NEW YORK CITY — Dinosaur Bar-B-Que shortchanged its employees by “unlawfully” pocketing fees meant for staff during catered events at the popular chain restaurant, a new lawsuit claims.
Two employees at the restaurant's outpost at 700 W. 125th St., Nicole Asencio and Michael Asencio, claim the chain has failed to give staff a cut of the service fee charged for catered events since 2011, according to a class-action lawsuit filed Thursday in Manhattan Supreme Court.
The pair — who also filed the suit on behalf of more than 40 unnamed employees, including servers and bartenders — said the eatery charged patrons who had events catered on-site an 18 percent service fee, the suit says.
However, the company misled customers about the fee because a “reasonable customer” would think the charge paid for the staff, the suit claims. Dinosaur Bar-B-Que also did not properly disclose whether the fee paid for staff.
Workers at the restaurant were under contract at catered events and performed “food and service related tasks,” according to the suit.
The suit cites a state labor law statute noting that an employer cannot “retain any part of a gratuity or of any charge purported to be a gratuity for an employee.”
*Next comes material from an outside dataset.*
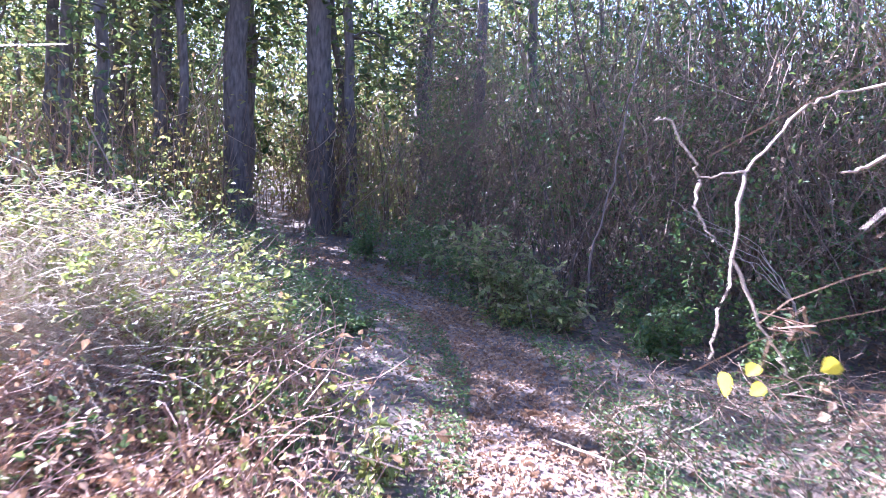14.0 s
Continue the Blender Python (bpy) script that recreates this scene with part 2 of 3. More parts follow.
trail = tagged(new("trail", mesh_of("trail", *path_sheet(-3, 40, trail_x, lambda y: 0.33 + 0.06 * np.sin(1.3 * y) + 0.04 * np.sin(3.1 * y) + np.interp(y, [9.5, 12, 15, 18, 22], [0, 0.2, 0.1, 0, -0.06]), 0.02), M_TRAIL, True)),
               "narrow trodden dirt path strewn with leaves and needles", "path", kind="structure")
# Pale sheet whose colour carries part of the sun patch's brightness.
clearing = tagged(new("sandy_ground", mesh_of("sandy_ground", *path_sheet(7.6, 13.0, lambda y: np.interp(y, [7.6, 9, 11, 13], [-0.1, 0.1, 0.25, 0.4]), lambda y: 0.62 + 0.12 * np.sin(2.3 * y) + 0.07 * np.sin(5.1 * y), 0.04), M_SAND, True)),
                  "bleached sandy ground, paled further to brighten the sun patch", "ground", kind="structure")


# ---- trees ----
def trunk_mesh(base, lean, height, r0, r1, sides=14, rings=24, wobble=0.04, flare=0.35, gen=rng):
    h = np.linspace(0, 1, rings + 1)
    bend = np.cumsum(gen.normal(0, wobble, (rings + 1, 2)), 0) * (height / 12)
    bend -= bend[0]
    centre = np.column_stack([base[0] + lean[0] * h * height + bend[:, 0], base[1] + lean[1] * h * height + bend[:, 1], base[2] + h * height])
    r = (r0 + (r1 - r0) * h) * (1 + flare * np.exp(-h * height / 0.35))
    a = np.linspace(0, 2 * np.pi, sides, endpoint=False)
    lump = 1 + 0.06 * np.sin(3 * a[None] + h[:, None] * 7) + gen.normal(0, 0.035, (rings + 1, sides))
    v = np.stack([centre[:, None, 0] + np.cos(a) * r[:, None] * lump, centre[:, None, 1] + np.sin(a) * r[:, None] * lump, np.broadcast_to(centre[:, None, 2], lump.shape)], -1)
    i = np.arange((rings + 1) * sides).reshape(rings + 1, sides)
    f = np.stack([i[:-1], np.roll(i, -1, 1)[:-1], np.roll(i, -1, 1)[1:], i[1:]], -1).reshape(-1, 4)
    return v.reshape(-1, 3), f, centre


def join(*geoms):
    vs, fs, n = [], [], 0
    for v, f in geoms:
        vs.append(v)
        fs.append(f + n)
        n += len(v)
    return np.concatenate(vs), np.concatenate(fs)


def forest_tree(x, y, radius, height, lean=(0, 0), vines=0, leaves=500, low=0.35, label="tall thin forest tree with bare trunk and sparse crown", leafmat=None, category="tree"):
    z = float(land(x, y))
    tree = thing("tree", label, category, (x, y, z), group="forest trees")
    v, f, centre = trunk_mesh((x, y, z - 0.1), lean, height, radius, radius * 0.3)
    part("trunk", (v, f), M_BARK, tree, smooth=True)
    nb = 12
    k = rng.integers(int(len(centre) * low), len(centre), nb)
    s = centre[k]
    limbs = strands(s, np.column_stack([rng.normal(0, 1, (nb, 2)), rng.uniform(0.1, 0.9, nb)]), rng.uniform(0.08, 0.18, nb) * height, 0.2, 0.05, 6)
    for one in limbs:
        part("limb", tubes(one[None], taper(1, 6, radius * 0.28, 0.15), 4), M_BARK, tree)
    pick = limbs[rng.integers(0, nb, leaves), rng.integers(2, 7, leaves)] + rng.normal(0, 0.6, (leaves, 3))
    part("crown", blades(pick, any_way(leaves, 0.5), rng.uniform(0.16, 0.36, leaves), rng.uniform(0.1, 0.2, leaves)), leafmat or M_CROWN, tree)
    if vines:
        a, hh = rng.uniform(0, 2 * np.pi, vines), rng.uniform(0.2, 3.5, vines)
        st = np.column_stack([x + lean[0] * hh + np.cos(a) * radius * rng.uniform(1.0, 1.7, vines), y + lean[1] * hh + np.sin(a) * radius * rng.uniform(1.0, 1.7, vines), z + hh])
        part("climbing_vines", tubes(strands(st, np.column_stack([rng.normal(0, 0.25, (vines, 2)), -np.ones(vines)]), rng.uniform(0.6, 2.0, vines), 0.15, 0.1, 5), taper(vines, 5, 0.012)), M_DARKVINE, tree)
    return tree


NAMED = [(-2.5, 28.3, 0.40, (0.0, 0.0), 200), (0.4, 34.0, 0.36, (0.01, 0), 90), (-5.0, 29.2, 0.40, (0.0, 0), 60), (-9.2, 32.0, 0.26, (-0.05, 0), 20), (-8.3, 33.0, 0.28, (-0.04, 0), 20), (-1.7, 28.0, 0.16, (0.01, 0), 80),
         (-6.3, 28.2, 0.14, (0.01, 0), 40), (-7.6, 30.0, 0.17, (0.0, 0.01), 10), (1.4, 27.0, 0.17, (0.02, 0), 60), (3.2, 30.0, 0.2, (0.0, 0), 30), (-12.5, 30.0, 0.24, (0.02, 0), 20), (-6.9, 28.8, 0.12, (-0.01, 0), 20)]
for x, y, r, lean, vines in NAMED:
    forest_tree(x, y, r, rng.uniform(15, 19), lean, vines, 1300, 0.3, "dark vine-clad forest trunk rising beside the trail")
spots = []
for x, y in zip(rng.uniform(-32, 26, 900), rng.uniform(9, 62, 900)):
    off = abs(x - float(trail_x(y)))
    band = 0.719 * x + 0.695 * y   # across the sun's direction: the clearing's light comes in between 4 and 9
    if 2.4 < band < 10.0 and y < 34 and x < 0 or off < 2.2 or (y < 24 and -6.5 < x < 6.5) or (x > -14 and x < -5 and y < 14) or (y < 15 and x > 0) or any((x - a) ** 2 + (y - b) ** 2 < 5 for a, b in spots):
        continue
    spots.append((x, y))
for x, y in spots[:108]:
    forest_tree(x, y, rng.uniform(0.07, 0.2), rng.uniform(11, 18), tuple(rng.normal(0, 0.025, 2)), int(rng.integers(0, 25)), 1000, rng.uniform(0.12, 0.4))
# Dense-crowned trees added up-sun to shade the trail's start and its left side.
for x, y in [(-12.6, 14.8), (-10.8, 14.0), (-13.8, 16.6), (-13.0, 13.0), (-10.2, 12.0), (-11.6, 11.6), (-8.6, 9.8)]:
    forest_tree(x, y, 0.17, 13, (0, 0), 15, 3600, 0.35)
# Dense crowns added up-sun to shade the trail and thicket past the pine.
for x, y in [(-9.6, 34.5), (-5.2, 31.5), (-7.2, 37.0)]:
    forest_tree(x, y, 0.21, 16, (0, 0), 25, 2500, 0.42, "dark forest tree with a dense crown, added for shade")
# Unseen trees behind and beside the start, added to enclose it and cut skylight.
for x, y in [(-9, -9), (-4, -14), (5, -12), (10, -8), (-12, -3), (12, -1), (14, 6), (-11, 3), (0, -18), (-16, -10)]:
    forest_tree(x, y, 0.2, 15, (0, 0), 0, 380, 0.3)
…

The company listed the “mandatory charge” on bills, menus, contracts, invoices and other catering receipts, and was “unlawfully retaining employees’ gratuities” from catering services at the Harlem location, as well as all other outposts across the state, the suit notes.
The restaurant has branches in Gowanus, as well as upstate in Syracuse, Buffalo, Rochester and Troy.
The suit is seeking an undisclosed judgment The law firm representing the employees did not return a request for comment.
In 2015, employees sued the restaurant for allegedly forcing some employees to perform “back-of-the-house” work without getting paid the full minimum wage.
A representative for Dinosaur Bar-B-Que did not immediately respond to a request for comment Tuesday regarding the suit.